5. The registrant’s other certifying officer and I have disclosed, based on our most recent evaluation of internal control
over financial reporting, to the registrant’s auditors and the audit committee of registrant’s board of directors (or persons
performing the equivalent functions):

a) All significant deficiencies and material weaknesses in the design or operation of internal control over financial reporting
which are reasonably likely to adversely affect the registrant’s ability to record, process, summarize and report financial
information; and

b) Any fraud, whether or not material, that involves management or other employees who have a significant role in the
registrant’s internal control over financial reporting.

/s/ STEVEN A. BALLMER
Steven A. Ballmer
Chief Executive Officer

October 18, 2012
                                                                                                                     Exhibit 31.2

                                                      CERTIFICATIONS

I, Peter S. Klein, certify that:

1. I have reviewed this quarterly report on Form 10-Q of Microsoft Corporation;

2. Based on my knowledge, this report does not contain any untrue statement of a material fact or omit to state a material
fact necessary to make the statements made, in light of the circumstances under which such statements were made, not
misleading with respect to the period covered by this report;

3. Based on my knowledge, the financial statements, and other financial information included in this report, fairly present
in all material respects the financial condition, results of operations and cash flows of the registrant as of, and for, the
periods presented in this report;

4. The registrant’s other certifying officer and I are responsible for establishing and maintaining disclosure controls and
procedures (as defined in Exchange Act Rules 13a-15(e) and 15d-15(e)) and internal control over financial reporting (as
defined in Exchange Act Rules 13a-15(f) and 15d-15(f)) for the registrant and have:

a) Designed such disclosure controls and procedures, or caused such disclosure controls and procedures to be designed
under our supervision, to ensure that material information relating to the registrant, including its consolidated subsidiaries,
is made known to us by others within those entities, particularly during the period in which this report is being prepared;

b) Designed such internal control over financial reporting, or caused such internal control over financial reporting to be
designed under our supervision, to provide reasonable assurance regarding the reliability of financial reporting and the
preparation of financial statements for external purposes in accordance with generally accepted accounting principles;

c) Evaluated the effectiveness of the registrant’s disclosure controls and procedures and presented in this report our
conclusions about the effectiveness of the disclosure controls and procedures, as of the end of the period covered by this
report based on such evaluation; and

d) Disclosed in this report any change in the registrant’s internal control over financial reporting that occurred during the
registrant’s most recent fiscal quarter (the registrant’s fourth fiscal quarter in the case of an annual report) that has
materially affected, or is reasonably likely to materially affect, the registrant’s internal control over financial reporting; and

5. The registrant’s other certifying officer and I have disclosed, based on our most recent evaluation of internal control
over financial reporting, to the registrant’s auditors and the audit committee of registrant’s board of directors (or persons
performing the equivalent functions):

a) All significant deficiencies and material weaknesses in the design or operation of internal control over financial reporting
which are reasonably likely to adversely affect the registrant’s ability to record, process, summarize and report financial
information; and

b) Any fraud, whether or not material, that involves management or other employees who have a significant role in the
registrant’s internal control over financial reporting.

/s/ PETER S. KLEIN
Peter S. Klein
Chief Financial Officer

October 18, 2012
                                                                                                                 Exhibit 32.1

                                        CERTIFICATIONS PURSUANT TO
                               SECTION 906 OF THE SARBANES-OXLEY ACT OF 2002
                                            (18 U.S.C. SECTION 1350)

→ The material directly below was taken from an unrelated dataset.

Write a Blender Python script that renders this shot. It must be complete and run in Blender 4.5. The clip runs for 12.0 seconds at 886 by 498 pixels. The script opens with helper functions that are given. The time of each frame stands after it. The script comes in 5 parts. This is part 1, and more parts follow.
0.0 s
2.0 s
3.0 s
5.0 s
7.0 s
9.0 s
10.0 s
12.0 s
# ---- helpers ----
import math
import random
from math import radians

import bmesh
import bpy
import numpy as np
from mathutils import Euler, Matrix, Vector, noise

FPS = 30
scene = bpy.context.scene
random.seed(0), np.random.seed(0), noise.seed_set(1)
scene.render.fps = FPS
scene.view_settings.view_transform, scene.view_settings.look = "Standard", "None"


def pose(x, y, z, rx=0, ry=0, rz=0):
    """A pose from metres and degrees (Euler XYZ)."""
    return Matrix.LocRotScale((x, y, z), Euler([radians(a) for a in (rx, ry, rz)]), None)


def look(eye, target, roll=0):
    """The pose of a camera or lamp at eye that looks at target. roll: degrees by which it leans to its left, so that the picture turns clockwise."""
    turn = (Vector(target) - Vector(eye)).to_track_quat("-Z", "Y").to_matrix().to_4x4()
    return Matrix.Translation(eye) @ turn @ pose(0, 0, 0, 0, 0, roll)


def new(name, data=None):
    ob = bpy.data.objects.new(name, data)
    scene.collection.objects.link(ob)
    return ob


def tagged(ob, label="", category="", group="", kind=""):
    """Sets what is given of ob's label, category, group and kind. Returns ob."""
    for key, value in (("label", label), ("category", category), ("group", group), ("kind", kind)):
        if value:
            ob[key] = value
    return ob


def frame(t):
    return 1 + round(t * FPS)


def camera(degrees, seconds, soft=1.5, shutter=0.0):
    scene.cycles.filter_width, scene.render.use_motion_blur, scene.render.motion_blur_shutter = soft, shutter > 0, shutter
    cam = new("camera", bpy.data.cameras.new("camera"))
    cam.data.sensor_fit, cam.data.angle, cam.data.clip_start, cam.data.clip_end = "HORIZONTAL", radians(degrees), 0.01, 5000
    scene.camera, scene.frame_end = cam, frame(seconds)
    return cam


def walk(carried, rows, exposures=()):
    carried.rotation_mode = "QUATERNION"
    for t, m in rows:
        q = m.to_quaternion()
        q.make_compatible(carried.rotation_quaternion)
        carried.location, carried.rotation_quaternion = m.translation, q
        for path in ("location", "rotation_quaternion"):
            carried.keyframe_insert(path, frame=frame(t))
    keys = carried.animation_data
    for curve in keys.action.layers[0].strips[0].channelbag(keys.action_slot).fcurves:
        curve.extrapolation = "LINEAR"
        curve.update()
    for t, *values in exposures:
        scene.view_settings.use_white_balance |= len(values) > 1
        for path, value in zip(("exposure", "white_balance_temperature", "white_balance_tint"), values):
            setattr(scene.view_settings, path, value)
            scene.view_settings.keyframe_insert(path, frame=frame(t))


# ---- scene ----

In connection with the Quarterly Report of Microsoft Corporation, a Washington corporation (the “Company”), on
Form 10-Q for the quarter ended September 30, 2012, as filed with the Securities and Exchange Commission (the
“Report”), Steven A. Ballmer, Chief Executive Officer of the Company, does hereby certify, pursuant to § 906 of the
Sarbanes-Oxley Act of 2002 (18 U.S.C. § 1350), that to his knowledge:

(1) The Report fully complies with the requirements of section 13(a) or 15(d) of the Securities Exchange Act of 1934; and

(2) The information contained in the Report fairly presents, in all material respects, the financial condition and results of
operations of the Company.

/s/ STEVEN A. BALLMER
Steven A. Ballmer
Chief Executive Officer

October 18, 2012

[A signed original of this written statement required by Section 906 has been provided to Microsoft Corporation and will be
retained by Microsoft Corporation and furnished to the Securities and Exchange Commission or its staff upon request.]
                                                                                                                Exhibit 32.2

                                        CERTIFICATIONS PURSUANT TO
                               SECTION 906 OF THE SARBANES-OXLEY ACT OF 2002
                                            (18 U.S.C. SECTION 1350)

In connection with the Quarterly Report of Microsoft Corporation, a Washington corporation (the “Company”), on
Form 10-Q for the quarter ended September 30, 2012, as filed with the Securities and Exchange Commission (the
“Report”), Peter S. Klein, Chief Financial Officer of the Company, does hereby certify, pursuant to § 906 of the Sarbanes-
Oxley Act of 2002 (18 U.S.C. § 1350), that to his knowledge:

(1) The Report fully complies with the requirements of section 13(a) or 15(d) of the Securities Exchange Act of 1934; and

(2) The information contained in the Report fairly presents, in all material respects, the financial condition and results of
operations of the Company.

/s/ PETER S. KLEIN
Peter S. Klein
Chief Financial Officer

October 18, 2012

[A signed original of this written statement required by Section 906 has been provided to Microsoft Corporation and will be
retained by Microsoft Corporation and furnished to the Securities and Exchange Commission or its staff upon request.]